— BEGIN DATASET EXTRACT —

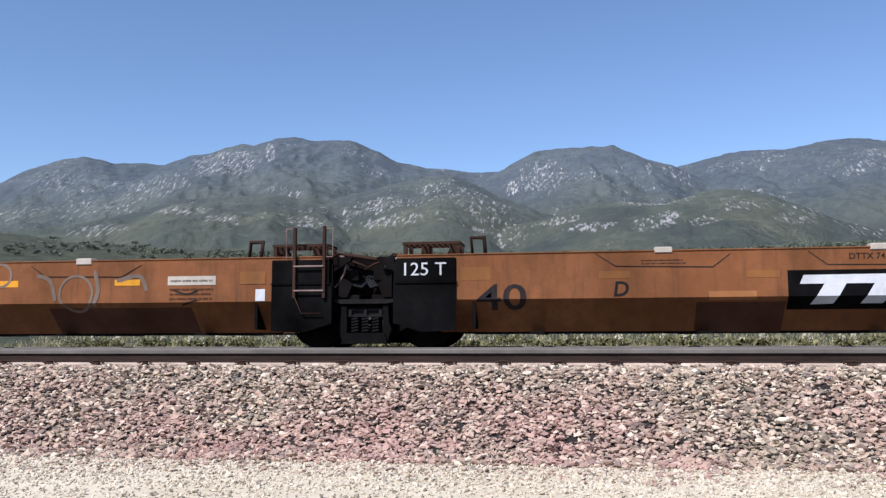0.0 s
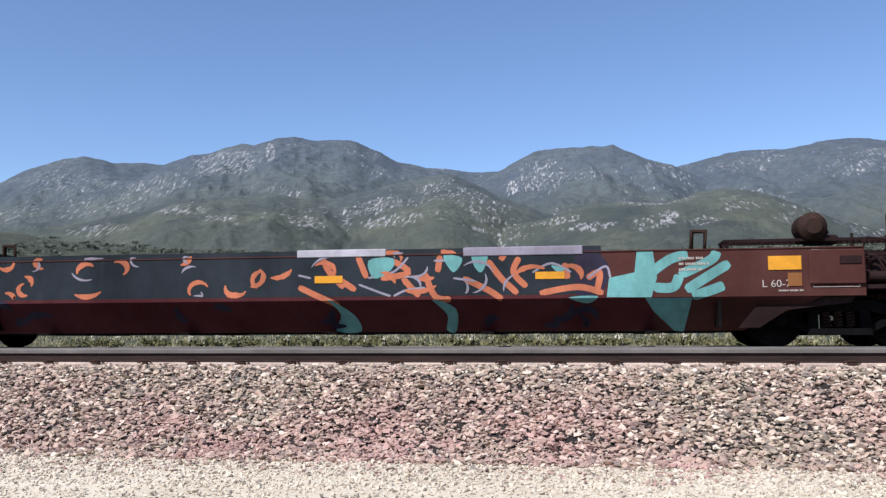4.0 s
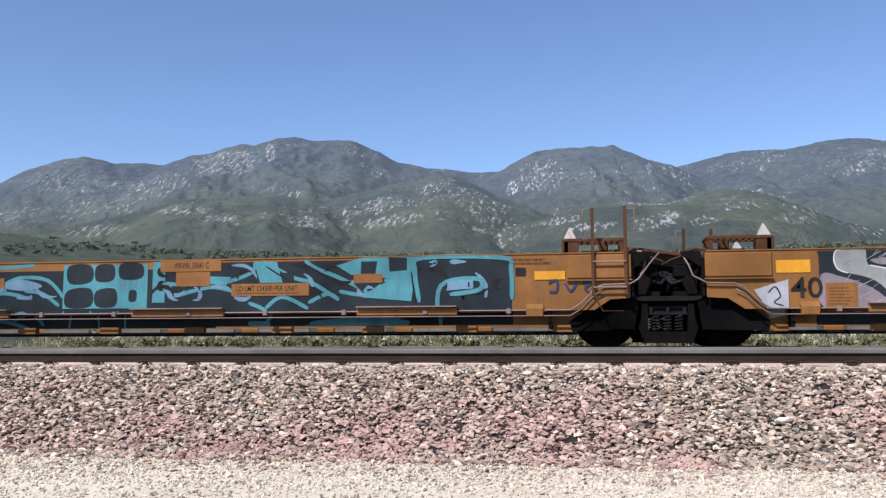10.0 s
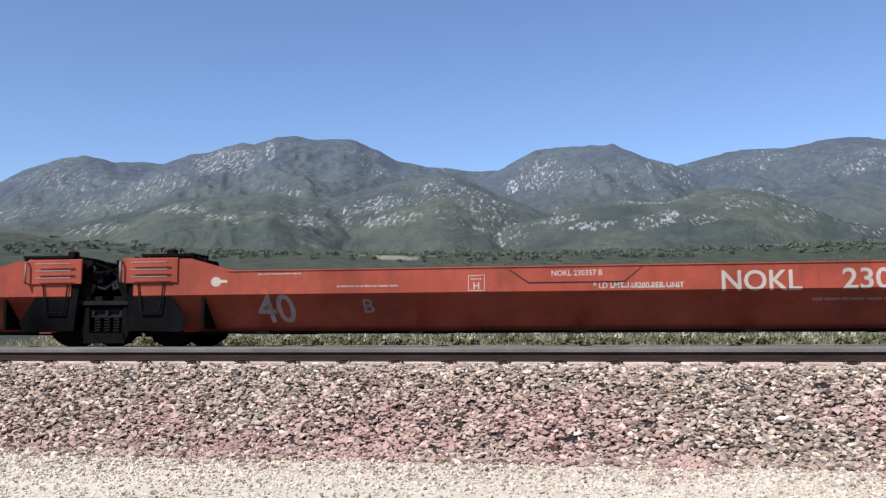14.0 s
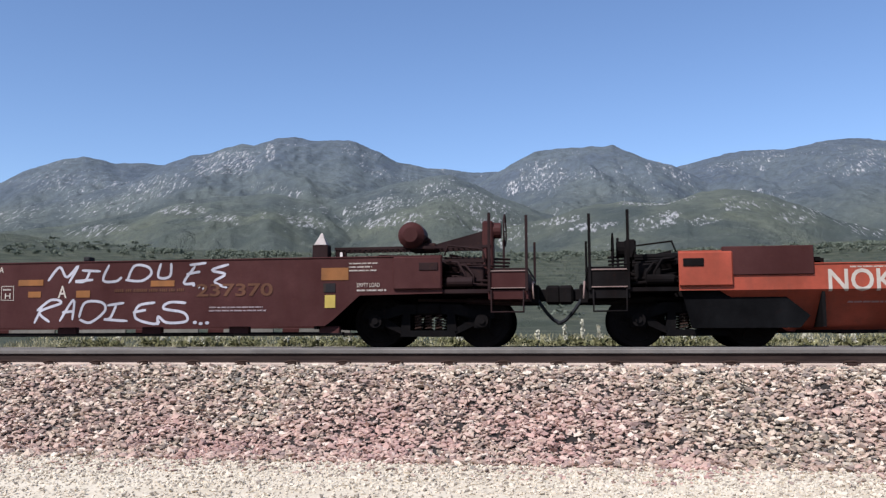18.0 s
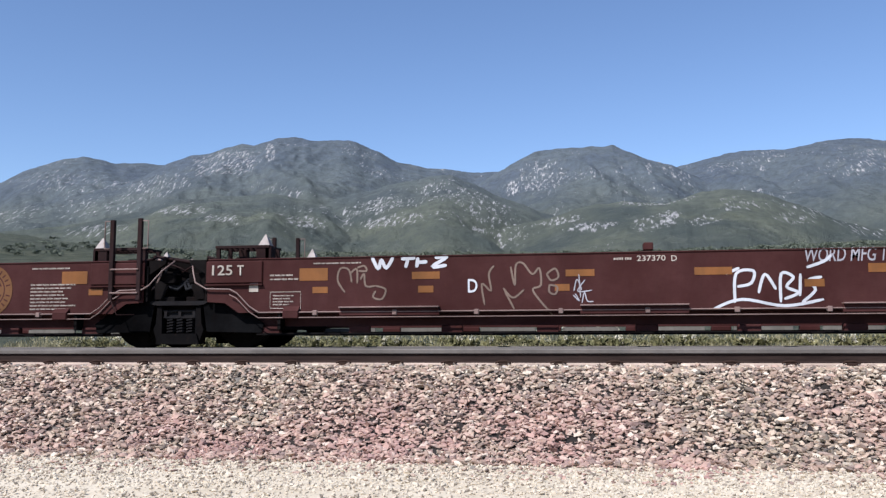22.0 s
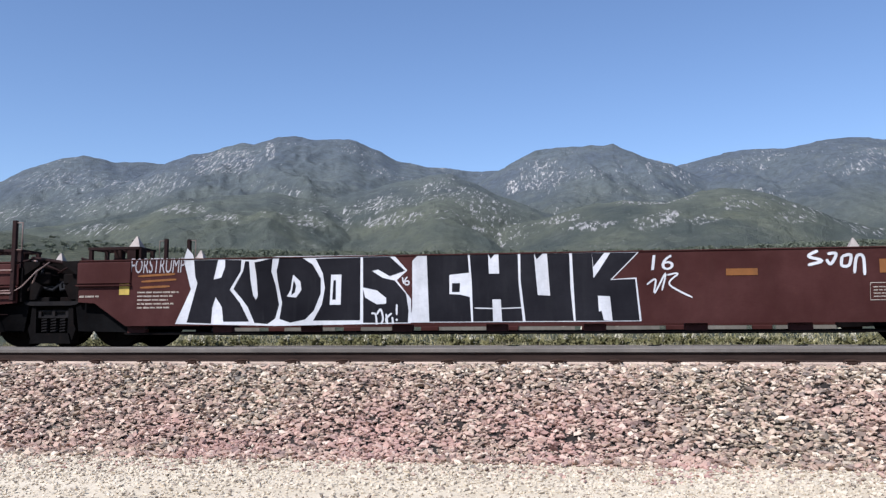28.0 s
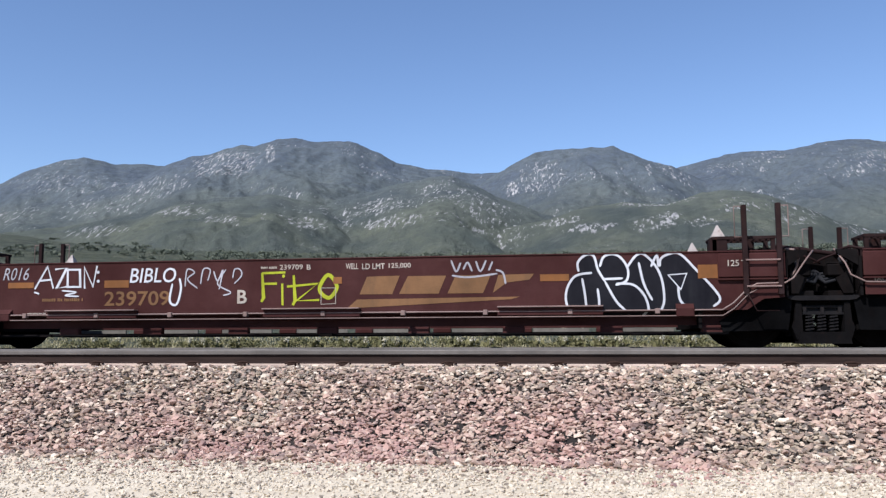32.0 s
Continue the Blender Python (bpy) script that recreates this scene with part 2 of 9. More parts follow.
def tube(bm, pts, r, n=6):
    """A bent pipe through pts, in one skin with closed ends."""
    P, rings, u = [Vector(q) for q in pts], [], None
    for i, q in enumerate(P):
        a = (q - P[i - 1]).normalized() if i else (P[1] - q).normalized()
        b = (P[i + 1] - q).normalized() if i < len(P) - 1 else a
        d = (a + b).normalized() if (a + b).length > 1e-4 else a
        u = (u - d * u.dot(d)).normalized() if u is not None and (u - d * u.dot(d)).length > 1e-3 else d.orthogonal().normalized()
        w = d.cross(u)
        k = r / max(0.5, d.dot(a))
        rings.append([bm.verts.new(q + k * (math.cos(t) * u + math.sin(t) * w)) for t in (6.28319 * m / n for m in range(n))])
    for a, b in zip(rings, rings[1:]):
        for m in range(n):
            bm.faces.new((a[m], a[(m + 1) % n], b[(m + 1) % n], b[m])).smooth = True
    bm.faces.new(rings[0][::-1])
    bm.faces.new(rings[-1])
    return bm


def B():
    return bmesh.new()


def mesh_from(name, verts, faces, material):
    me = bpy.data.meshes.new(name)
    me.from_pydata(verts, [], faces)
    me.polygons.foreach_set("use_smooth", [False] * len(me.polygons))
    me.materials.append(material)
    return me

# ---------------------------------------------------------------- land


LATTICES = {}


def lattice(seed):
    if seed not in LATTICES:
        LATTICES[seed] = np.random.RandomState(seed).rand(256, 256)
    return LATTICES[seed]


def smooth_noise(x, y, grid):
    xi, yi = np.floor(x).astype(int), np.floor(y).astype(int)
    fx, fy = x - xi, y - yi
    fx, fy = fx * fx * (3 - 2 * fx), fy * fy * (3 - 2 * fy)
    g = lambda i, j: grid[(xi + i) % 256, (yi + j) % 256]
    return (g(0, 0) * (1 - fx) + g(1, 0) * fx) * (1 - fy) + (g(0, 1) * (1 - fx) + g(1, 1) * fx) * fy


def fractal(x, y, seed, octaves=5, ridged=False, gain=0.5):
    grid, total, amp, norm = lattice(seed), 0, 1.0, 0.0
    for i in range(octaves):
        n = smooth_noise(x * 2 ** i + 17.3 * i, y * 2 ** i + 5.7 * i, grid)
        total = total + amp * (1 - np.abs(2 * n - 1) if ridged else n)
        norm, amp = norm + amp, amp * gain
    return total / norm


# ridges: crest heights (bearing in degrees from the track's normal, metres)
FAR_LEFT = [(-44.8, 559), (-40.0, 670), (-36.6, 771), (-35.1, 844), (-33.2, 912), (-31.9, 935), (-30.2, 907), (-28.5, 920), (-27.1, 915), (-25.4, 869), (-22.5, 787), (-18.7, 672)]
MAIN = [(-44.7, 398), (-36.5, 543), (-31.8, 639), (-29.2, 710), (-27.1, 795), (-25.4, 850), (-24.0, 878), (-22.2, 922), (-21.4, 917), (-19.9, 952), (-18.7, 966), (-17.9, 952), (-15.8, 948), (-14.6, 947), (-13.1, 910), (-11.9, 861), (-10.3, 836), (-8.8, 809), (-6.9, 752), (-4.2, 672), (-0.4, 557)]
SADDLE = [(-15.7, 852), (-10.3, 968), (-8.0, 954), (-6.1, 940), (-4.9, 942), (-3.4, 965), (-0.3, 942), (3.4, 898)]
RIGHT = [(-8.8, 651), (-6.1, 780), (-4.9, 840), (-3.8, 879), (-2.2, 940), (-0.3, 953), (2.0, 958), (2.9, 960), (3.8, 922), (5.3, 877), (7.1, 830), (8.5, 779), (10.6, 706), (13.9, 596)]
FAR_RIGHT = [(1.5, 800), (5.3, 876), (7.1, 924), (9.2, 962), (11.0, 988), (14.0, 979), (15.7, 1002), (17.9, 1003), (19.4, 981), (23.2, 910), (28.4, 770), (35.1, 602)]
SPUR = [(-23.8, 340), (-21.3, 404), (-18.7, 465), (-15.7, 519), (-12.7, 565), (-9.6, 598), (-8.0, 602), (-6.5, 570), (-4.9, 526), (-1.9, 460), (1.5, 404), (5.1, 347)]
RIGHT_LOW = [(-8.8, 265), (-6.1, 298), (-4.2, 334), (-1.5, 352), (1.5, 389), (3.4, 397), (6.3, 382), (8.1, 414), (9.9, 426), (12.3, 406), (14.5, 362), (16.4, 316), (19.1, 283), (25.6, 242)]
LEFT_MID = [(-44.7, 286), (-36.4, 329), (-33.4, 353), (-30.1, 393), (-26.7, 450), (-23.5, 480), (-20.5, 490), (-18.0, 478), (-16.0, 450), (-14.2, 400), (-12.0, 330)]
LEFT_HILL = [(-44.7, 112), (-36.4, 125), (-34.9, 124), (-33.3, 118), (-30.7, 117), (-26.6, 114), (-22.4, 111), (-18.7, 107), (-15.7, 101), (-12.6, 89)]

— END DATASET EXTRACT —

Repeat the material above verbatim, with no pictures in the output.

0.0 s
4.0 s
10.0 s
14.0 s
18.0 s
22.0 s
28.0 s
32.0 s
Continue the Blender Python (bpy) script that recreates this scene with part 2 of 9. More parts follow.
def tube(bm, pts, r, n=6):
    """A bent pipe through pts, in one skin with closed ends."""
    P, rings, u = [Vector(q) for q in pts], [], None
    for i, q in enumerate(P):
        a = (q - P[i - 1]).normalized() if i else (P[1] - q).normalized()
        b = (P[i + 1] - q).normalized() if i < len(P) - 1 else a
        d = (a + b).normalized() if (a + b).length > 1e-4 else a
        u = (u - d * u.dot(d)).normalized() if u is not None and (u - d * u.dot(d)).length > 1e-3 else d.orthogonal().normalized()
        w = d.cross(u)
        k = r / max(0.5, d.dot(a))
        rings.append([bm.verts.new(q + k * (math.cos(t) * u + math.sin(t) * w)) for t in (6.28319 * m / n for m in range(n))])
    for a, b in zip(rings, rings[1:]):
        for m in range(n):
            bm.faces.new((a[m], a[(m + 1) % n], b[(m + 1) % n], b[m])).smooth = True
    bm.faces.new(rings[0][::-1])
    bm.faces.new(rings[-1])
    return bm


def B():
    return bmesh.new()


def mesh_from(name, verts, faces, material):
    me = bpy.data.meshes.new(name)
    me.from_pydata(verts, [], faces)
    me.polygons.foreach_set("use_smooth", [False] * len(me.polygons))
    me.materials.append(material)
    return me

# ---------------------------------------------------------------- land


LATTICES = {}


def lattice(seed):
    if seed not in LATTICES:
        LATTICES[seed] = np.random.RandomState(seed).rand(256, 256)
    return LATTICES[seed]


def smooth_noise(x, y, grid):
    xi, yi = np.floor(x).astype(int), np.floor(y).astype(int)
    fx, fy = x - xi, y - yi
    fx, fy = fx * fx * (3 - 2 * fx), fy * fy * (3 - 2 * fy)
    g = lambda i, j: grid[(xi + i) % 256, (yi + j) % 256]
    return (g(0, 0) * (1 - fx) + g(1, 0) * fx) * (1 - fy) + (g(0, 1) * (1 - fx) + g(1, 1) * fx) * fy


def fractal(x, y, seed, octaves=5, ridged=False, gain=0.5):
    grid, total, amp, norm = lattice(seed), 0, 1.0, 0.0
    for i in range(octaves):
        n = smooth_noise(x * 2 ** i + 17.3 * i, y * 2 ** i + 5.7 * i, grid)
        total = total + amp * (1 - np.abs(2 * n - 1) if ridged else n)
        norm, amp = norm + amp, amp * gain
    return total / norm


# ridges: crest heights (bearing in degrees from the track's normal, metres)
FAR_LEFT = [(-44.8, 559), (-40.0, 670), (-36.6, 771), (-35.1, 844), (-33.2, 912), (-31.9, 935), (-30.2, 907), (-28.5, 920), (-27.1, 915), (-25.4, 869), (-22.5, 787), (-18.7, 672)]
MAIN = [(-44.7, 398), (-36.5, 543), (-31.8, 639), (-29.2, 710), (-27.1, 795), (-25.4, 850), (-24.0, 878), (-22.2, 922), (-21.4, 917), (-19.9, 952), (-18.7, 966), (-17.9, 952), (-15.8, 948), (-14.6, 947), (-13.1, 910), (-11.9, 861), (-10.3, 836), (-8.8, 809), (-6.9, 752), (-4.2, 672), (-0.4, 557)]
SADDLE = [(-15.7, 852), (-10.3, 968), (-8.0, 954), (-6.1, 940), (-4.9, 942), (-3.4, 965), (-0.3, 942), (3.4, 898)]
RIGHT = [(-8.8, 651), (-6.1, 780), (-4.9, 840), (-3.8, 879), (-2.2, 940), (-0.3, 953), (2.0, 958), (2.9, 960), (3.8, 922), (5.3, 877), (7.1, 830), (8.5, 779), (10.6, 706), (13.9, 596)]
FAR_RIGHT = [(1.5, 800), (5.3, 876), (7.1, 924), (9.2, 962), (11.0, 988), (14.0, 979), (15.7, 1002), (17.9, 1003), (19.4, 981), (23.2, 910), (28.4, 770), (35.1, 602)]
SPUR = [(-23.8, 340), (-21.3, 404), (-18.7, 465), (-15.7, 519), (-12.7, 565), (-9.6, 598), (-8.0, 602), (-6.5, 570), (-4.9, 526), (-1.9, 460), (1.5, 404), (5.1, 347)]
RIGHT_LOW = [(-8.8, 265), (-6.1, 298), (-4.2, 334), (-1.5, 352), (1.5, 389), (3.4, 397), (6.3, 382), (8.1, 414), (9.9, 426), (12.3, 406), (14.5, 362), (16.4, 316), (19.1, 283), (25.6, 242)]
LEFT_MID = [(-44.7, 286), (-36.4, 329), (-33.4, 353), (-30.1, 393), (-26.7, 450), (-23.5, 480), (-20.5, 490), (-18.0, 478), (-16.0, 450), (-14.2, 400), (-12.0, 330)]
LEFT_HILL = [(-44.7, 112), (-36.4, 125), (-34.9, 124), (-33.3, 118), (-30.7, 117), (-26.6, 114), (-22.4, 111), (-18.7, 107), (-15.7, 101), (-12.6, 89)]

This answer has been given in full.